### [INSTRUCTIONS TO FOLLOW]
Return, word for word, the lines from the line holding "finishes the script." through the line holding "blade(math.atan2(d.y, d.x))". Include both end lines and no others.

### [INPUT ROWS]

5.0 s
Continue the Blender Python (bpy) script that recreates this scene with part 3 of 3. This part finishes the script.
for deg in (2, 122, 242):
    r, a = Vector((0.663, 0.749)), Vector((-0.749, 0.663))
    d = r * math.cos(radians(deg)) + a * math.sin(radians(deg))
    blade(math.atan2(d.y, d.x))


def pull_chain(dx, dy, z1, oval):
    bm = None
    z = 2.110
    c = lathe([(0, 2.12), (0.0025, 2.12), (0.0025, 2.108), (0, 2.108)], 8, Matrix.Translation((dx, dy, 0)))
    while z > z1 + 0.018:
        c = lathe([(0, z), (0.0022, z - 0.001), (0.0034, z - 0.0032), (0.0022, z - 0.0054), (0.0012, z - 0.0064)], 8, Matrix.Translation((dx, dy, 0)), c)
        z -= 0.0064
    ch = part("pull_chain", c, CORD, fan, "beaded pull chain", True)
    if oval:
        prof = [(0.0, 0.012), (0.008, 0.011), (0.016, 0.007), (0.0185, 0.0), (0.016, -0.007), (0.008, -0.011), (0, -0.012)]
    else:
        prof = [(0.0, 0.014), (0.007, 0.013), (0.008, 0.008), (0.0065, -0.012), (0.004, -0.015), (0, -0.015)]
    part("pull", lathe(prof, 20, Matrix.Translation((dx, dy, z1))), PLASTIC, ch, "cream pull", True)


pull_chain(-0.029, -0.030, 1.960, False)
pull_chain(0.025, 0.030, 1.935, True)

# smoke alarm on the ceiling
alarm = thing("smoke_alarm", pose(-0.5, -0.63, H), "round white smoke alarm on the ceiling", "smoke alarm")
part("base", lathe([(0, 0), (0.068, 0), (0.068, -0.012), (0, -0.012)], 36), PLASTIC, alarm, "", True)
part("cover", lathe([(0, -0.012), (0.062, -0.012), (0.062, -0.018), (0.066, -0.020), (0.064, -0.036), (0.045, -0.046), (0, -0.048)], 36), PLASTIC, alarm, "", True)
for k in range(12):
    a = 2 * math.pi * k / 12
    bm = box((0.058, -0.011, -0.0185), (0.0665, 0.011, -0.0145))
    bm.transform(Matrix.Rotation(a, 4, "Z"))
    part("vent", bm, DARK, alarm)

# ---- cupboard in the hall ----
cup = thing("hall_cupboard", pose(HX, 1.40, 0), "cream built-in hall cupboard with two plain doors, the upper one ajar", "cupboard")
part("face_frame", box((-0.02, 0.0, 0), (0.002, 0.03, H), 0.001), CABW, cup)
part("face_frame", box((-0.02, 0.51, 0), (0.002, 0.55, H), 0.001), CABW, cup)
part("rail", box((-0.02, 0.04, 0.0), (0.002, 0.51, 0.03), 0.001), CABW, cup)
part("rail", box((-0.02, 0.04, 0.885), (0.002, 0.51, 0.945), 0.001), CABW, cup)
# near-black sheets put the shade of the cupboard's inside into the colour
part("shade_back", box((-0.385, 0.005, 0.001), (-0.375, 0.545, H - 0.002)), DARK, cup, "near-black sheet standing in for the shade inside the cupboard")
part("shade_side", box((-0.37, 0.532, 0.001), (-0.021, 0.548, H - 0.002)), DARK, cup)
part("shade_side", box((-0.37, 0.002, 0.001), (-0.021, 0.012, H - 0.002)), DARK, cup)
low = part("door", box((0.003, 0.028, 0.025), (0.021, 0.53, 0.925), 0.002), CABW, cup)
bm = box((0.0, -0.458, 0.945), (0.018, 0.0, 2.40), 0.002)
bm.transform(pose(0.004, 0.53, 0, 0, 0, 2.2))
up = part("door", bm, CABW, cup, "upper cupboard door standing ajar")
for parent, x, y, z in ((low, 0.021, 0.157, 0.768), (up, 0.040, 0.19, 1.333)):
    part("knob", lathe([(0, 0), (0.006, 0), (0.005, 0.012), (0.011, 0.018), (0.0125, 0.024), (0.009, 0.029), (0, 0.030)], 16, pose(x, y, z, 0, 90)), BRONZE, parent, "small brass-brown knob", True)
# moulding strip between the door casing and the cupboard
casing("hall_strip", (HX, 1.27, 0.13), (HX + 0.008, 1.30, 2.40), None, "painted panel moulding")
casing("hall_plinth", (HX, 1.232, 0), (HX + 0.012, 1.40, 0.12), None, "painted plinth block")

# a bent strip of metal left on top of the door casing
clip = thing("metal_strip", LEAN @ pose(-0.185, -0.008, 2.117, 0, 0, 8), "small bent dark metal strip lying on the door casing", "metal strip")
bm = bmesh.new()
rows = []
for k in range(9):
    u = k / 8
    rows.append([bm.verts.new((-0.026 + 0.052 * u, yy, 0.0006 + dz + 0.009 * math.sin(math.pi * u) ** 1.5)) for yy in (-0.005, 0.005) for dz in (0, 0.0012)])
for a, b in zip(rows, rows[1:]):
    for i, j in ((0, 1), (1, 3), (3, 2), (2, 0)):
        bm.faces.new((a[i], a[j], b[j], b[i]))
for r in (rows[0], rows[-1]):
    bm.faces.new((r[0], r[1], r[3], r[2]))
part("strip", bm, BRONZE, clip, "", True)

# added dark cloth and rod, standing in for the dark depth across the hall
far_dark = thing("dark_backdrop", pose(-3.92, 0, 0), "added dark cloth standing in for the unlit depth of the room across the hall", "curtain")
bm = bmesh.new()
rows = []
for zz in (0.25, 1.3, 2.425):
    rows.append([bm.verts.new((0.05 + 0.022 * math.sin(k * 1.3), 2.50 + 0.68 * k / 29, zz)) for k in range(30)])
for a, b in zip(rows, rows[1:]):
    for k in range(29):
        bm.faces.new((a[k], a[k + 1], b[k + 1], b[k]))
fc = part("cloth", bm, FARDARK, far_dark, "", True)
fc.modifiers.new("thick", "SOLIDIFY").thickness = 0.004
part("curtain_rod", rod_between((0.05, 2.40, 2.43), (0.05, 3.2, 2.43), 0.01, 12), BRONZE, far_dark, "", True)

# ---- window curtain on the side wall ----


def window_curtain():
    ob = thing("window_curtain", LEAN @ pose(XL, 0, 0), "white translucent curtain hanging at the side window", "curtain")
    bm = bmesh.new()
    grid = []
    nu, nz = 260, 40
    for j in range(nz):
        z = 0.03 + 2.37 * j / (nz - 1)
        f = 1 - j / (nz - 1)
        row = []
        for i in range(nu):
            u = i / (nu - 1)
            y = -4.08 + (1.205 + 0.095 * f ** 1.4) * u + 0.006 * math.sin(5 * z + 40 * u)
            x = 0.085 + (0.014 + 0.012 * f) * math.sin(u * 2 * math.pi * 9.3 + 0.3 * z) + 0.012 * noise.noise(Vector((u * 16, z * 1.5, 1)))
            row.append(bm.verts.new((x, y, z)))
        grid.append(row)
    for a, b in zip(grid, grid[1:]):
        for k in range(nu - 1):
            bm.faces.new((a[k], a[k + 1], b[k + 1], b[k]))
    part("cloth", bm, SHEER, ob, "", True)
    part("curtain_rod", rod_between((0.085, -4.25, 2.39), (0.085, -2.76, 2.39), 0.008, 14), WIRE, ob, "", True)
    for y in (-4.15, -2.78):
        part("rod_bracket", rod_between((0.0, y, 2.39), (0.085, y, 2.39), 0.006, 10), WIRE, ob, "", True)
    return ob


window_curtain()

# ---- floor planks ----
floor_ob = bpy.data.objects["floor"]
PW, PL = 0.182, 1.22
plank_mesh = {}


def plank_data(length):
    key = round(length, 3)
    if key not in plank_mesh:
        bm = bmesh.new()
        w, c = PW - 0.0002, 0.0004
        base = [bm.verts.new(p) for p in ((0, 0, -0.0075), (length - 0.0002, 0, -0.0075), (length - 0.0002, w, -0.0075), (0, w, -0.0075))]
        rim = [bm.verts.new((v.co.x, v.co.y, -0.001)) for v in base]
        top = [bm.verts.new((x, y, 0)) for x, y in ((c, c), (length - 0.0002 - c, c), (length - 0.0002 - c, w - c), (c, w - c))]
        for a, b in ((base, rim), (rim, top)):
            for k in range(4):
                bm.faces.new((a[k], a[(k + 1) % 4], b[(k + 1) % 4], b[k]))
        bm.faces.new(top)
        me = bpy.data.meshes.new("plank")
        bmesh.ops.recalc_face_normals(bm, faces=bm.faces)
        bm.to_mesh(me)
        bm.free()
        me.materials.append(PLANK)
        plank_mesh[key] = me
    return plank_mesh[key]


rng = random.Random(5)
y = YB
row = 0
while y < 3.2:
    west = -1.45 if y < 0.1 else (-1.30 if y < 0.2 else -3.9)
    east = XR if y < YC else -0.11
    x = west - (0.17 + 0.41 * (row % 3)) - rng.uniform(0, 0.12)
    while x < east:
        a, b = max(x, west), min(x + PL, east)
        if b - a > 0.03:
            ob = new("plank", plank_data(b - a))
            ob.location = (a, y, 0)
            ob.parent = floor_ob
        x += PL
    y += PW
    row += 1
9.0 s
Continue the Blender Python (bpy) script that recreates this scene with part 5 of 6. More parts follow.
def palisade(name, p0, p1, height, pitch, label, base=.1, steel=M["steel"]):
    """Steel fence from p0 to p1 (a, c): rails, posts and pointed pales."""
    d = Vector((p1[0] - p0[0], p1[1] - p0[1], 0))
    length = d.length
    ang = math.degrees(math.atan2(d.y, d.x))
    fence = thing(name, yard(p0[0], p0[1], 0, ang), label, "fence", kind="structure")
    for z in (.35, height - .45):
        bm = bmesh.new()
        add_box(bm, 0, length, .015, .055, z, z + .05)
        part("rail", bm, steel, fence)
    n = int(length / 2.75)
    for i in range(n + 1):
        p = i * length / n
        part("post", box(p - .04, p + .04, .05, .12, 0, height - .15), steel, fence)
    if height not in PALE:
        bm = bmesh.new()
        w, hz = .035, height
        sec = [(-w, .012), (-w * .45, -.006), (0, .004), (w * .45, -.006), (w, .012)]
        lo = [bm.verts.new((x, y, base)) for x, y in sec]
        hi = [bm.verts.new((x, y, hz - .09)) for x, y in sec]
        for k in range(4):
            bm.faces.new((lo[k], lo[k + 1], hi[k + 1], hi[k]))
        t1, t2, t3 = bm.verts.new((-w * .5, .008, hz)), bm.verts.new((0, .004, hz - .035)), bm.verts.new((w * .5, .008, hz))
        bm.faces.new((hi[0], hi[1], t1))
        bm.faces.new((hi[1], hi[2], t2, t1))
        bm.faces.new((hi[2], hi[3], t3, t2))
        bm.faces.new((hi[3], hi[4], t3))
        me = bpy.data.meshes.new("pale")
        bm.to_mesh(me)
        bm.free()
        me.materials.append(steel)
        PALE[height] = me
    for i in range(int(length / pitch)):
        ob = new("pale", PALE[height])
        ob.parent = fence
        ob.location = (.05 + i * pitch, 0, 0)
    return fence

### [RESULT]
Continue the Blender Python (bpy) script that recreates this scene with part 3 of 3. This part finishes the script.
for deg in (2, 122, 242):
    r, a = Vector((0.663, 0.749)), Vector((-0.749, 0.663))
    d = r * math.cos(radians(deg)) + a * math.sin(radians(deg))
    blade(math.atan2(d.y, d.x))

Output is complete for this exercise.